Even the claim of improved security is a major overstatement. True, American military casualties have dropped sharply over the past year, and many Iraqi neighborhoods are no longer the charnel houses they used to be. But Americans are still dying at the rate of one every day. And violent civilian Iraqi deaths, according to the independent website IraqBodyCount.org, have averaged about 1,000 a month since September.

That's far lower than in last January, but it's no better than in 2005, and it's well above the levels of 2004—when Iraq was already in the grip of bloody chaos. To pronounce that reduction a success is like driving your car into a lake and then bragging when you pull it halfway out.

The more sober supporters of the war recognize we have far to go. "Very real progress is anything but stable victory, even in the area where the U.S. and Iraqi surge has been most effective," writes Anthony Cordesman of the Center for Strategic and International Studies. The surge, he says, "has not brought lasting stability and security" even to Baghdad.

The surge itself may not be as important as another change in strategy—joining forces with Sunni militias previously allied with al Qaida. "Paying them not to blow us up" is how one American sergeant summarized it for the Los Angeles Times.

For the moment, at least, that tactic has served to quell attacks in some areas.
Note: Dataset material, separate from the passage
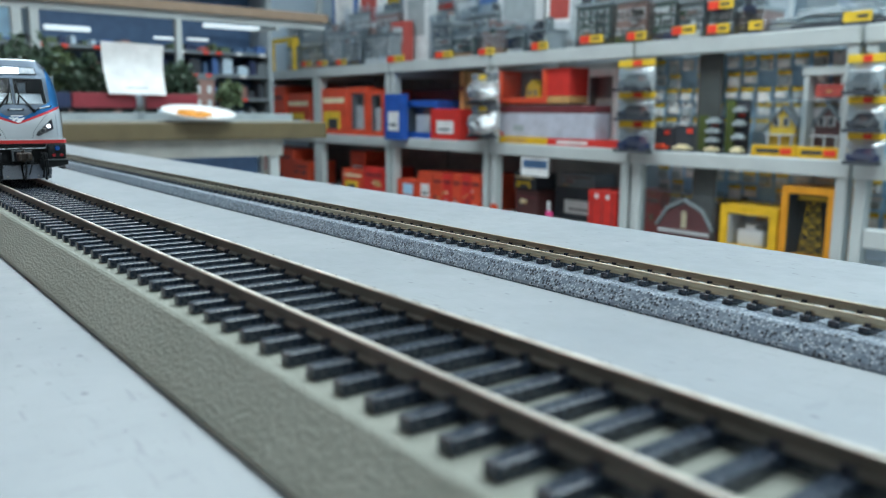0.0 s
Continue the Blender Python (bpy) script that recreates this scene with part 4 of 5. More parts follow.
def hanging_pack(x0, x1, z0, z1, y, kind):
    """A bulging pack hung on a hook: header card and bubble."""
    c = thing("hanging_pack", "shiny silver pack hung on a shelf hook" if kind == "foil" else "clear vehicle pack with a yellow header, hung on a hook", "pack", "packs hung at the shelf joints")
    w, h = x1 - x0, z1 - z0
    part("header", boxes((x0, x1, y - 2, y + 1, z1 - h * 0.22, z1), round_by=0.8), M["foil"] if kind == "foil" else M["tagyellow"], c)
    bm = bmesh.new()
    deep = 48 if kind == "foil" else 26
    box(bm, x0 + 2, x1 - 2, y - deep, y, z0, z1 - h * 0.24)
    bmesh.ops.subdivide_edges(bm, edges=bm.edges[:], cuts=7 if kind == "foil" else 4, use_grid_fill=True)
    for v in bm.verts:
        u = (v.co.x - x0) / w * 2 - 1
        t = (v.co.z - z0) / (h * 0.76) * 2 - 1
        v.co.y = y - (y - v.co.y) * max(0.15, (1 - u ** 4) * (1 - t ** 4)) + math.sin(v.co.x * 0.3) * 1.5
        if kind == "foil":
            v.co.y += 5 * math.sin(v.co.x * 0.16 + v.co.z * 0.21) + 4 * math.sin(v.co.z * 0.33 - v.co.x * 0.09)
            v.co.x += 4 * math.sin(v.co.z * 0.12 + 1.0) - u * 9 * t * t
    part("bubble", bm, M["foil"] if kind == "foil" else M["bubble"], c, smooth=True)
    part("backing", boxes((x0 + 2, x1 - 2, y + 1.2, y + 3, z0, z1 - 2)), M["pack_pale"], c)
    if kind == "clear":
        zc = z0 + h * 0.1
        car = bmesh.new()
        box(car, x0 + w * 0.08, x1 - w * 0.08, y - 18, y - 4, zc, zc + h * 0.2, round_by=2)
        prism(car, [(x0 + w * 0.2, zc + h * 0.2), (x1 - w * 0.14, zc + h * 0.2), (x1 - w * 0.26, zc + h * 0.42), (x0 + w * 0.4, zc + h * 0.42)], 1, y - 16, y - 6)
        for wx in (x0 + w * 0.24, x1 - w * 0.24):
            tube(car, (wx, y - 19, zc + 1), (wx, y - 3, zc + 1), h * 0.09, seg=12)
        part("model_car", car, M["navy"] if z0 < 900 else M["pack_dark"] if z0 < 970 else M["slate"], c)
        part("sticker", boxes((x0 + w * 0.42, x0 + w * 0.66, y - 3.4, y - 2.2, z1 - h * 0.2, z1 - h * 0.03)), M["tagred"], c)
    else:
        part("sticker", boxes((x0 + w * 0.3, x0 + w * 0.55, y - 3.4, y - 2.2, z1 - h * 0.2, z1 - h * 0.05)), M["tagyellow"], c)
    part("tray_edge", boxes((x0 + 4, x1 - 4, y - 27, y - 2, z0 - 3, z0 + 5), round_by=1), M["pack_dark"], c)
    part("hook", path(bmesh.new(), [((x0 + x1) / 2, 1797, z1 + 2), ((x0 + x1) / 2, y - 10, z1 + 2), ((x0 + x1) / 2, y - 16, z1 + 8)], 2), M["steel"], c)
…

But it comes at a high price: strengthening groups that, once we leave, may revolt against the Shiite-dominated central government.

Mark Kimmitt, deputy assistant secretary of defense for Middle Eastern affairs, recently said that if he had to guess the chance that the surge can bring stability, he'd say "maybe it's three in 10, maybe it's 50-50, if we play our cards right." That glum forecast may be too generous, since playing our cards wrong has been the hallmark of the occupation.

The surge, it's easy to forget, was not intended merely to improve security, but to facilitate political progress. But of the various legislative actions Bush demanded of the Iraqi government a year ago, the only one it has passed is a new law to allow former members of Saddam Hussein's Baath party back in government.

Even that change was of dubious import, since some Sunnis—who are supposed to be the chief beneficiaries—say it's worse than the status quo. But The New York Times reports that some Shiites "hailed it because it would ban members of even the lowest party levels from the most important ministries: justice, interior, defense, finance and foreign."

So this supposed step toward reconciliation may obstruct it yet again. What has been clear in recent months is what was always clear: Iraqis are not ready to make the compromises needed to create a stable, unified nation. And as long as we stay in Iraq, they don't have to.

One key gauge of success for the administration's strategy is whether Iraqis will be able to take over running their own country. By that measure, it's a failure. Iraqi defense minister Abdul Qadir says the government won't be able to take full responsibility for internal security until 2012—or to handle outside threats until 2018 or 2020.

What we have achieved in Iraq is not victory but an expensive stalemate that appears to have no end. John McCain, asked how long he is willing to keep American forces in Iraq, replied, "Maybe a hundred years." If that's the goal, we're on the right track.